Games People Play

Homosexuality has been documented in China for many hundreds of years. Several early Chinese emperors are thought to have had homosexual relationships in addition to heterosexual ones. Emperor Ai, for example, is reported to have had a long running affair with one of his male concubines. Bian Er Chai, a collection of short stories published in the late Ming Dynasty covering similar ground, is famous in Chinese literature. But all emperors had to take female partners in order to ensure an heir. Homosexuality for both men and women is legal in Hong Kong and the mainland and in the latter case was so for most of the last century except for a brief period between 1979 and 1997.

Therefore the suggestion, which is sometimes advanced, that homosexuality is somehow un-Chinese and a recent import from the decadent West, is simply absurd and does not correspond to historical fact.

All of which is by way of introduction to the subject of the so-called “Gay Games” which are due to be held concurrently in Hong Kong and Guadalajara in Mexico in early November. The first such games were held in San Francisco in 1982, this will be the first time they are being held in Asia. Now some may think we already have enough sporting contests – the Olympics, the Asian Games, the All-China Games etc – but the objective of these games is to garner acceptance of the LGBTQ etc community. In other words, there is a socio-political purpose not just a sporting one. Organisers of the local version want to showcase our city as a caring, inclusive and vibrant international city. That all seems harmless enough, but the response has been somewhat mixed.

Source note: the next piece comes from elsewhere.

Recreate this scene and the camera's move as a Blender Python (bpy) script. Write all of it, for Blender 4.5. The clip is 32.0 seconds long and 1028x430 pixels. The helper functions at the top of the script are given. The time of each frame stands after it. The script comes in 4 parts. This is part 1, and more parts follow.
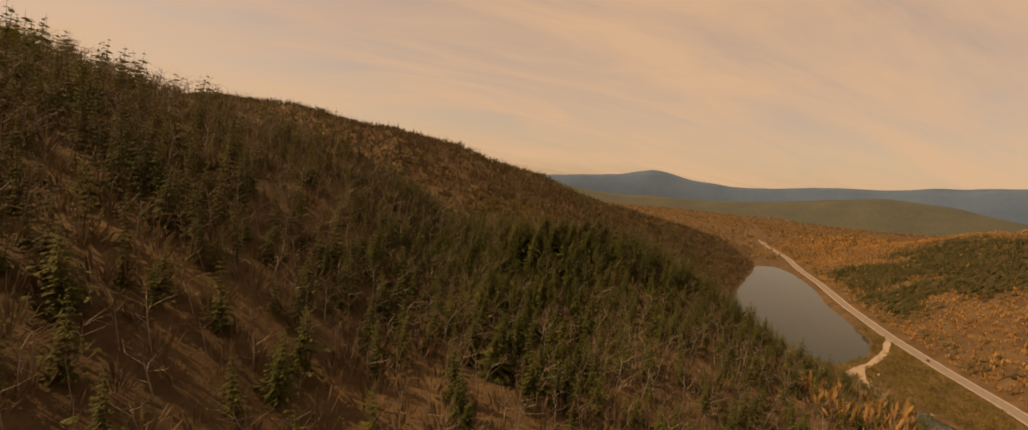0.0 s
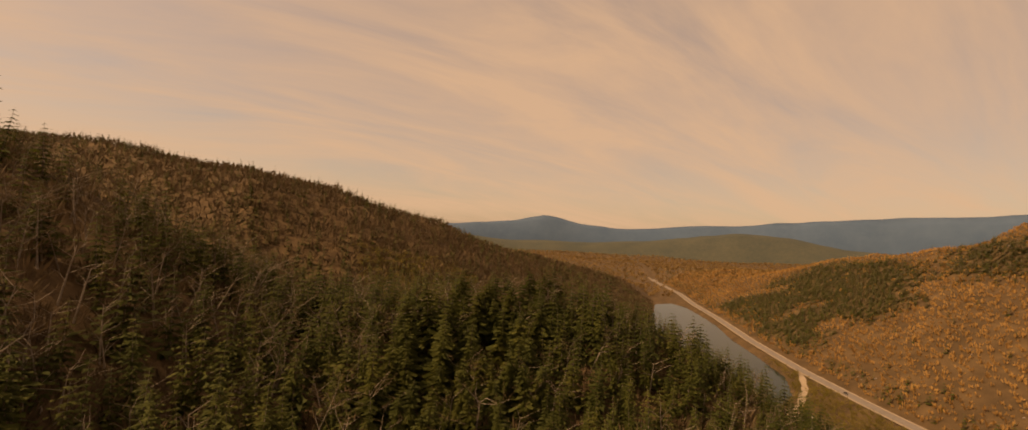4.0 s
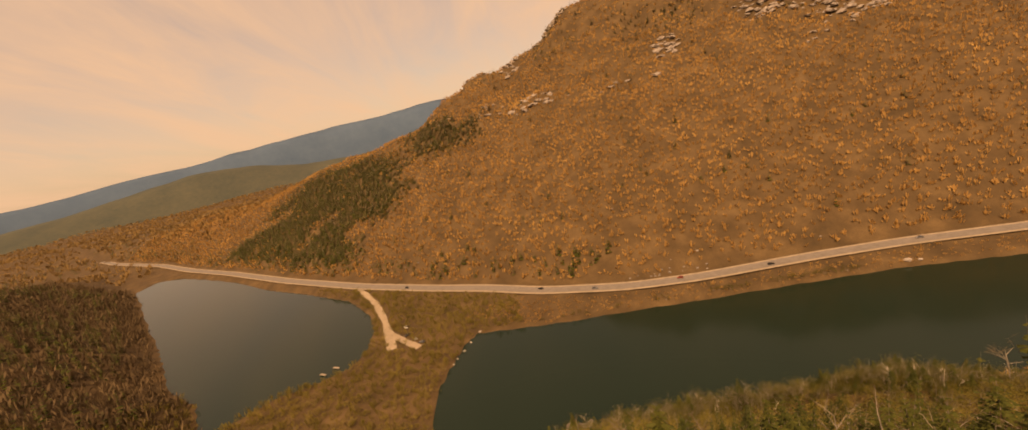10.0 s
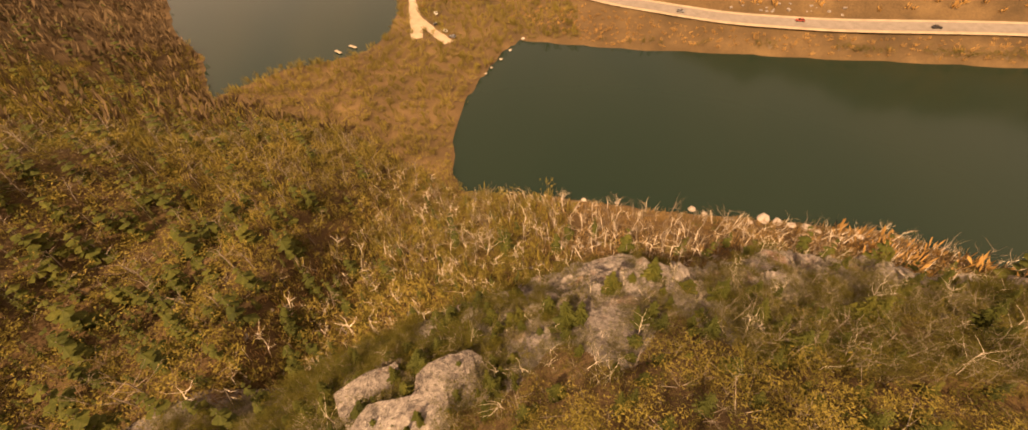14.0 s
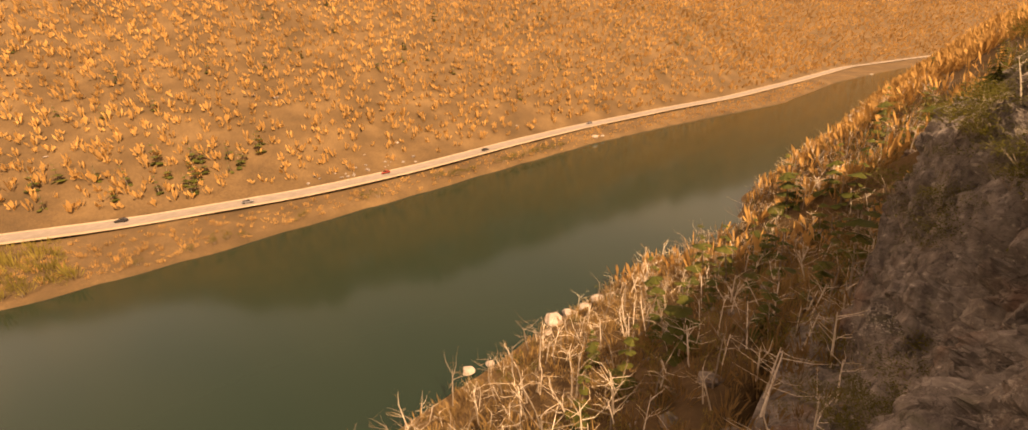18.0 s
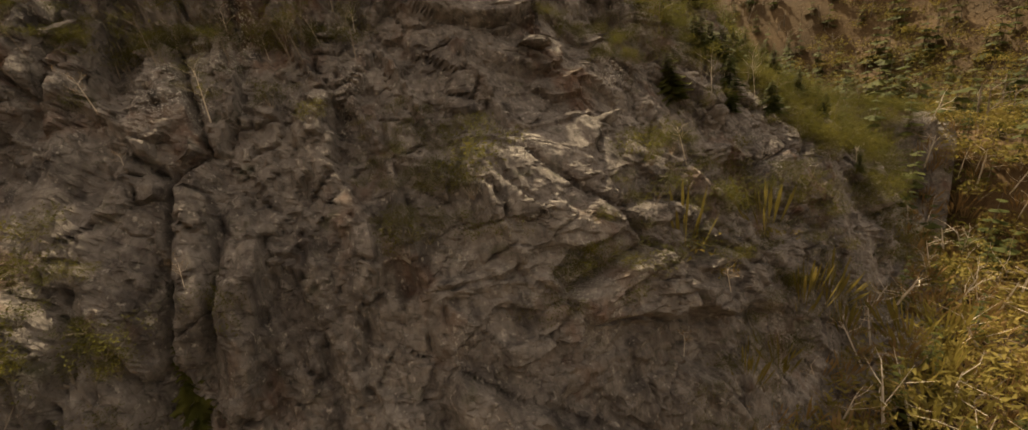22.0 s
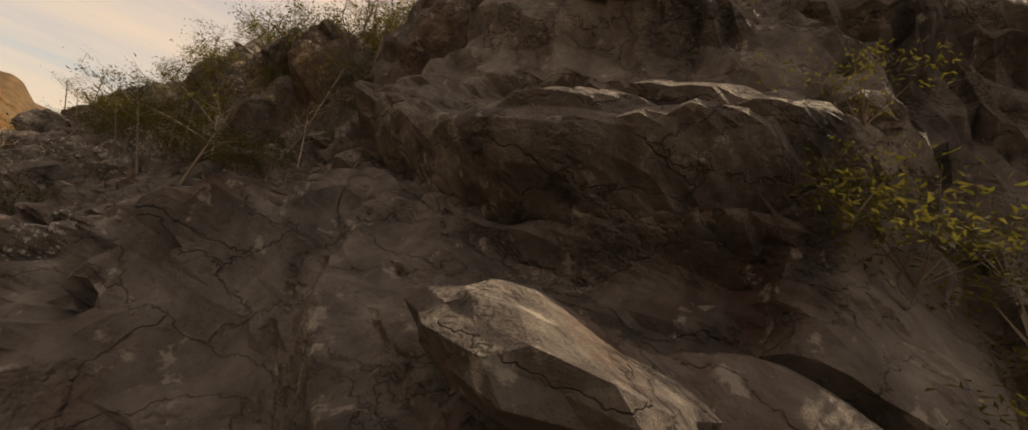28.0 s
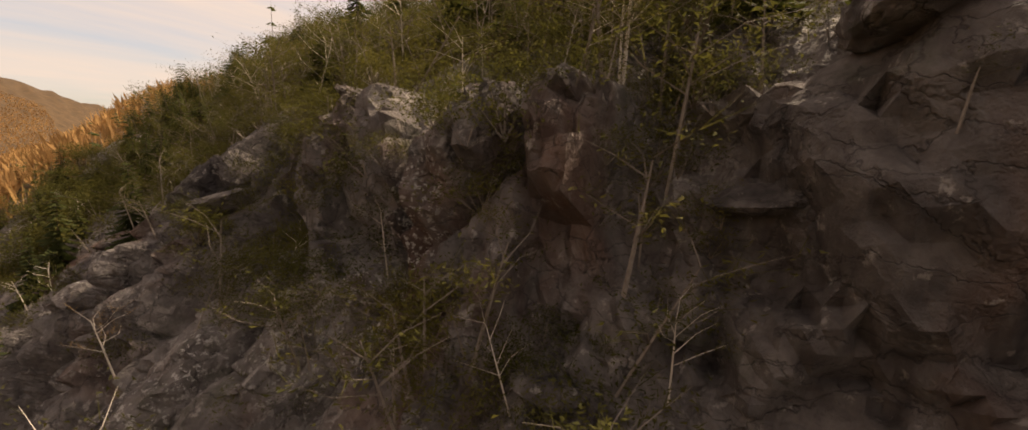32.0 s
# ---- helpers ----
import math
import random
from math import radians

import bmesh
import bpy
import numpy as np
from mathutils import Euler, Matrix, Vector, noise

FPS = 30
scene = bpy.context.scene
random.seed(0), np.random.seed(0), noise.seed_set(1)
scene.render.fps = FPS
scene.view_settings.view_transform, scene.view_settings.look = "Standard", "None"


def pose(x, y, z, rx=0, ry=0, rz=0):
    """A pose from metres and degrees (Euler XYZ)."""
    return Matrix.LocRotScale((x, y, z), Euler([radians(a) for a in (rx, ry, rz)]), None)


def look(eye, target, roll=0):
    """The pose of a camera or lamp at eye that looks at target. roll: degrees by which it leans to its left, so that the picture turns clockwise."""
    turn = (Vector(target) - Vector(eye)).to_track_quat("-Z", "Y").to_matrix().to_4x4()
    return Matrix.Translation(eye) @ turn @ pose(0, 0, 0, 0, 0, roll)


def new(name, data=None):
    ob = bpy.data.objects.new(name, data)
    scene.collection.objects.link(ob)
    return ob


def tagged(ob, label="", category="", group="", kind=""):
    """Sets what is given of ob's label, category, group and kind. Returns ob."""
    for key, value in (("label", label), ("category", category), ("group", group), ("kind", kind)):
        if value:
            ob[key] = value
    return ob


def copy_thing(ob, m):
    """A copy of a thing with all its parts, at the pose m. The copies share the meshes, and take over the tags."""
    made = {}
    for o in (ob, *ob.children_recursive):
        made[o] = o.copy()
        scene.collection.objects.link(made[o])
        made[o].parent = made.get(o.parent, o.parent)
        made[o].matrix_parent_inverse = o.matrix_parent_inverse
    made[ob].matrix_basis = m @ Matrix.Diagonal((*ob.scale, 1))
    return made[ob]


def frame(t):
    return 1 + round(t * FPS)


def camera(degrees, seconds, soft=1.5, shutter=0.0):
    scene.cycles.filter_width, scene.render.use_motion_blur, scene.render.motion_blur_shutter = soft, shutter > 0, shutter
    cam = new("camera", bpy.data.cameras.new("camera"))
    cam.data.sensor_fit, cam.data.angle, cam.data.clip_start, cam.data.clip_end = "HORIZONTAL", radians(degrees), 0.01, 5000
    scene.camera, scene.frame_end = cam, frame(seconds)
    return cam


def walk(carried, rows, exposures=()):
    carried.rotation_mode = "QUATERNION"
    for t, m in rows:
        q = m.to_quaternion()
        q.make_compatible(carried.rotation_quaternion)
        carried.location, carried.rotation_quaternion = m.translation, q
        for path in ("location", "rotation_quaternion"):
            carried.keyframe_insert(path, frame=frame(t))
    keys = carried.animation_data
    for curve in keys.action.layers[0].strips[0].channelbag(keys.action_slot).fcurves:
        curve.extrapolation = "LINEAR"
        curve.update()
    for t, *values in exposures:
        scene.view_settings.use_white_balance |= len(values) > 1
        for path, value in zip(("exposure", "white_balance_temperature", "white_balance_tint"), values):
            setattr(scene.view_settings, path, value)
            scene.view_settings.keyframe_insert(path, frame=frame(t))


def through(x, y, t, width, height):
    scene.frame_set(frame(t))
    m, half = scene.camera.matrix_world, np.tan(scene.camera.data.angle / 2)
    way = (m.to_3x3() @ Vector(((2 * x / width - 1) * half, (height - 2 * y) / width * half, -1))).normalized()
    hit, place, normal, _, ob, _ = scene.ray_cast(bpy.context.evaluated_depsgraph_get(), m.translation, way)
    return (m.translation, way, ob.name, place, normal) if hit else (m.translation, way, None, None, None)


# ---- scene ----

The most vociferous opponents have been Legislative Councillors Junius Ho Kwan-yiu and Priscilla Leung Mei-fun. As far back as 2021 they objected to Hong Kong staging the games. Ho described the $1 billion projected economic gain as “dirty money” which might lead to legalising of same-sex marriage. Last month he went a step further and launched an on-line petition seeking to secure 120,000 signatures against the games. He claimed hosting them would damage the revival of the great Chinese civilisation and could even raise national security concerns. He pointed to Article 23 of the National Security Law which requires that we carry forward the traditional culture of the Chinese people and guard against and resist the impact of harmful culture.

I hesitate to challenge Ho on a security issue but I find that claim far-fetched for the reasons set out earlier.

The Government’s response to all this has been cautious. Former chief executive Carrie Lam Cheng Yuet-ngor only “noted” the news when asked in 2017 for her response to Hong Kong’s winning bid to play host. More recently Secretary for Home Affairs Casper Tsui Ying-wai said the government would be “neutral” while observing that the declared objective was to promote a culture of integration. Advance booking of public sports facilities would be possible if partnering with recognised sports associations. So far organisers have only managed to secure a single booking of a government facility.

Response from various government linked bodies has also been mixed. The Equal Opportunities Commission is listed on the Games website as a supporting organisation which is hardly surprising as its aims are exactly the same as the organisers. Brand Hong Kong, part of the Information Services Department, sees the games as a useful contribution to overseas image building. InvestHK is there as well, together with 10 of the international chambers of commerce registered here. Finally the Hong Kong Tourism Board, though I gather games events have yet to feature in its forthcoming diary highlights. But silence so far from the Home Affairs Bureau despite its policy remit including both sports and anti-discrimination.

From the private sector, a variety of companies have signed up including some tourism related ones such as hotel groups and our airline, Cathay Pacific. Many sports organisations are lending support, though there are some notable absentees.

Among prominent local political leaders, Exco Convenor, legislative councillor and New People’s Party leader Regina Ip Lau Suk-yee has spoken up strongly in support of the games. She sees it as an opportunity to demonstrate our devotion to protection of human rights. Her predecessor as Convenor, Bernard Charnwart Chan, has taken a similar position.

I have absolutely no trouble accepting that some people are homosexual or bisexual and should be accepted in our society. I suspect my views are fairly reflective of majority local opinion. I also understand that there may be a very small number of people who feel uncomfortable in the gender to which they were assigned at birth. In extreme cases they may even wish to transition to the other sex. Such people deserve our empathy. But many people, including myself, find this whole QTI+ area a difficult one to get our heads around. There have been troubling reports from overseas of some cases not being handled well with disastrous results for the young people concerned. A local case raised several important questions.

To sum up, everyone needs to calm down and cool the debate. Advocates of the community should not be too militant, opponents should be kinder. Let the games begin.